- [WORK INSTRUCTIONS] From the line with "radians(degrees), 0.01, 5000" to the line with "for t, m in", both lines included, set down exactly those lines, please, and no others.

- [MATERIAL PROVIDED]
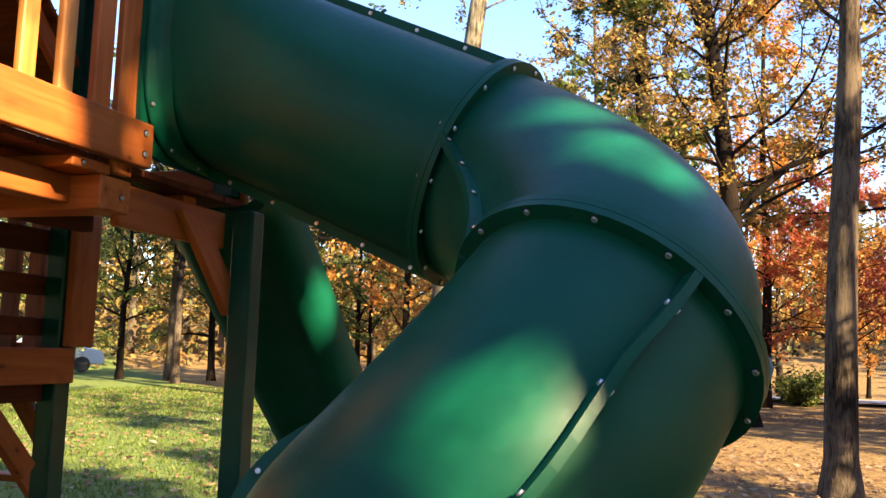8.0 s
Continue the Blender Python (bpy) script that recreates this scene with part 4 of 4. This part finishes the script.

--

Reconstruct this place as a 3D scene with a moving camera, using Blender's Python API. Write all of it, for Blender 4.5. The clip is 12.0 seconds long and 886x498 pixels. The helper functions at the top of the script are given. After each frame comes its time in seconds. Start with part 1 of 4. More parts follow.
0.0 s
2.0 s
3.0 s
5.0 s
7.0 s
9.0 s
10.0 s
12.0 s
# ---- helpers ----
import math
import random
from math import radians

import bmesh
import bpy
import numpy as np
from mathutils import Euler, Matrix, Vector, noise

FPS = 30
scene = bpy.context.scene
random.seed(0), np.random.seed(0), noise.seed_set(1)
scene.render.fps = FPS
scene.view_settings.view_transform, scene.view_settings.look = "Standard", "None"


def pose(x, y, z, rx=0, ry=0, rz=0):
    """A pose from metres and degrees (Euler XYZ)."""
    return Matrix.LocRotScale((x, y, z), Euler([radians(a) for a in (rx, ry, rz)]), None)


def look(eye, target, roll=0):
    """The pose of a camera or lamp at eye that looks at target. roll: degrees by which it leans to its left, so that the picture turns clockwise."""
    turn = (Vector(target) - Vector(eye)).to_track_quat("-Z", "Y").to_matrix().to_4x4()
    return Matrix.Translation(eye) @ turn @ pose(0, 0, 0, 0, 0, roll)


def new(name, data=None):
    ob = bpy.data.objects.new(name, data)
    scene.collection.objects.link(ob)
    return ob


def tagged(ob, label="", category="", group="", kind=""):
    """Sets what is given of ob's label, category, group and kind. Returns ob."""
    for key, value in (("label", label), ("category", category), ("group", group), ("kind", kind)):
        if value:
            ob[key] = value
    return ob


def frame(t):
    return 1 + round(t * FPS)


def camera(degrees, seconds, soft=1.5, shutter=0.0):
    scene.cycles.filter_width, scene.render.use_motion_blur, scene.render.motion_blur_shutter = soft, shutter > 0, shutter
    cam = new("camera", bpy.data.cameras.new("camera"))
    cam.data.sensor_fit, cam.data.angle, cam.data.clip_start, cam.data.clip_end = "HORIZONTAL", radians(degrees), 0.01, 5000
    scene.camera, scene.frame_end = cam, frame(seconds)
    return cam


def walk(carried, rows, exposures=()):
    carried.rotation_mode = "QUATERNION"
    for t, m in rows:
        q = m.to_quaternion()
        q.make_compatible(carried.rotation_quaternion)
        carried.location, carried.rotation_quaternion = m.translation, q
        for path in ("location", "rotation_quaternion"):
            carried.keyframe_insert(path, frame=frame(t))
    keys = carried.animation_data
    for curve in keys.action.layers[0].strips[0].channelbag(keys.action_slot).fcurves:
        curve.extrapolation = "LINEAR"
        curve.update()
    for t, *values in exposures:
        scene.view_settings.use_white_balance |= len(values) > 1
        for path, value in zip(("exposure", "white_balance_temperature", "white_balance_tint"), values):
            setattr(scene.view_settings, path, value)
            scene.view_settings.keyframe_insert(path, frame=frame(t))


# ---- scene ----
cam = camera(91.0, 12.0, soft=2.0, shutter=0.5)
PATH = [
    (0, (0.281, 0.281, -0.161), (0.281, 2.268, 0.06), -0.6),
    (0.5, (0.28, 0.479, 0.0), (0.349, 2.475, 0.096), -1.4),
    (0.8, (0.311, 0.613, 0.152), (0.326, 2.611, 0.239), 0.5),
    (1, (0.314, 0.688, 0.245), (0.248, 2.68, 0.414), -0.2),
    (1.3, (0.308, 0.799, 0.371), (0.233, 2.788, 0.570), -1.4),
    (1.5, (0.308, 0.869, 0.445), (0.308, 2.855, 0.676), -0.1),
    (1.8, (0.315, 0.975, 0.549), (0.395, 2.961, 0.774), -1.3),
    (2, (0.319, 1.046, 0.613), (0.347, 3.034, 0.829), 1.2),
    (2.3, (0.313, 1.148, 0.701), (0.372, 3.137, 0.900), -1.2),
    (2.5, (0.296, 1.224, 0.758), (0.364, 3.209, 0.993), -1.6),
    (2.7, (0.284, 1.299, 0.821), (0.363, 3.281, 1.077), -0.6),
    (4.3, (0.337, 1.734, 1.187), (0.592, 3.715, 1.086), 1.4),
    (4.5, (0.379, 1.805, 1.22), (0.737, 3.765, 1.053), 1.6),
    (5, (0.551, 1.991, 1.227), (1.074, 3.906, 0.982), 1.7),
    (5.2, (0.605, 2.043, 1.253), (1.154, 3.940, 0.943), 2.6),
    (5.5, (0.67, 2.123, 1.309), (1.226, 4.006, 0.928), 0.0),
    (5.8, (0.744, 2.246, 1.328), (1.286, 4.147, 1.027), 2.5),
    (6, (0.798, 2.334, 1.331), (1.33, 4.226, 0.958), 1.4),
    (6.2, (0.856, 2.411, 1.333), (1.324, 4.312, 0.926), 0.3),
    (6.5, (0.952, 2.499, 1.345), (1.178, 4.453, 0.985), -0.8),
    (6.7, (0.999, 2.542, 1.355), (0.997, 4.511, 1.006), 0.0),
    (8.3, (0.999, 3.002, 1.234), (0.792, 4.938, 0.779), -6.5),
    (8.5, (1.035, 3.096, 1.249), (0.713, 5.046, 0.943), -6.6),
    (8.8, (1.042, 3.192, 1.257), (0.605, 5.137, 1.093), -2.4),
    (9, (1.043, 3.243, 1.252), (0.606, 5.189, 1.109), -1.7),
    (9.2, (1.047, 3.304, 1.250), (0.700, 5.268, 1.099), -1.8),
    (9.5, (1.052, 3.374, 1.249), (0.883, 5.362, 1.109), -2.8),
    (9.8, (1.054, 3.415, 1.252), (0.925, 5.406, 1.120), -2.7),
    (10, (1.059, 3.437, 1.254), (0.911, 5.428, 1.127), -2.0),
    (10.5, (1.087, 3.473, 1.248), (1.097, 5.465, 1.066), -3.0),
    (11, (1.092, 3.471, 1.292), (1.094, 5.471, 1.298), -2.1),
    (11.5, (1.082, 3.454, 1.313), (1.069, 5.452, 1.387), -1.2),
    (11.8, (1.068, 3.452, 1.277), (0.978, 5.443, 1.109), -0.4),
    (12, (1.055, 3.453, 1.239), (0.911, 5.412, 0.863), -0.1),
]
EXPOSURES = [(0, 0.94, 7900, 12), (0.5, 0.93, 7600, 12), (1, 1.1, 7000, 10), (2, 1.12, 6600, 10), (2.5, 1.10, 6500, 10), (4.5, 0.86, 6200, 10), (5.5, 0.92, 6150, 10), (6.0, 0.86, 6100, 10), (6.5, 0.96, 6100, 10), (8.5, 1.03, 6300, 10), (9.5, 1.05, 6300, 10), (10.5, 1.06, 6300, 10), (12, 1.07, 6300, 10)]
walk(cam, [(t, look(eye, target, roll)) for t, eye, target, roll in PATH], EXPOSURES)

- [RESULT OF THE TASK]
    cam.data.sensor_fit, cam.data.angle, cam.data.clip_start, cam.data.clip_end = "HORIZONTAL", radians(degrees), 0.01, 5000
    scene.camera, scene.frame_end = cam, frame(seconds)
    return cam


def walk(carried, rows, exposures=()):
    carried.rotation_mode = "QUATERNION"
    for t, m in rows:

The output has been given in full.